Several publications have been generated from this Seed Fund research:
Koohfar, S., Wymore, A., McDowell, W., & Dietz, L. (2021, December). “Temporal Context Transformers for Multi-Horizon Prediction of Solute Concentration Responses.” In AGU Fall 2021 Meeting Abstracts (Vol. 2021, pp. H25A-1063).
Sepideh Koohfar & Laura Dietz. (2022). “Adjustable Context-aware Transformer.” 7th Workshop on Advanced Analytics and Learning on Temporal Data. Proceedings of the European Conference on Machine Learning and Principles and Practice of Knowledge Discovery in Databases (ECML).
Sepideh Koohfar (2022). “Adaptive Temporal Pattern Matching.” Women in Machine Learning Workshop at the Thirty-sixth Conference on Neural Information Processing Systems (NeurIPS).
Lead PI: Laura Dietz (University of New Hampshire)
Laura Dietz is an Associate Professor at the department of Computer Science at UNH. Her research focus is text-based machine learning and information retrieval and data science on watersheds.
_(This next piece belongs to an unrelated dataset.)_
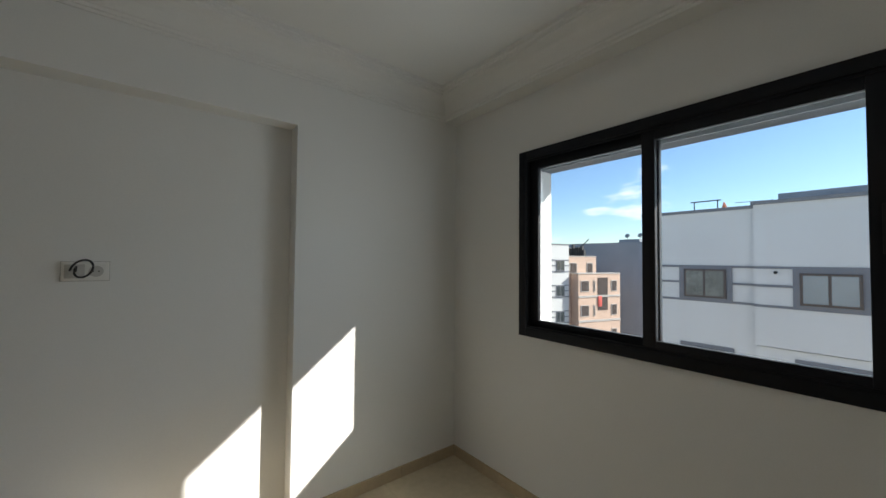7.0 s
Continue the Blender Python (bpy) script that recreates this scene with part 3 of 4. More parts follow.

Previously, she was a Postdoctoral Research Scientist at the Data and Web Science Group of Mannheim University, working with Prof. Simone Paolo Ponzetto. Before that, Dietz was a Research Scientist at the Center for Intelligent Information Retrieval (CIIR), working with Bruce Croft at University of Massachusetts. She also worked as a Postdoctoral Researcher with Andrew McCallum. Dietz graduated from Max Planck Institute for Informatics in Saarbrücken, Germany in January 2011.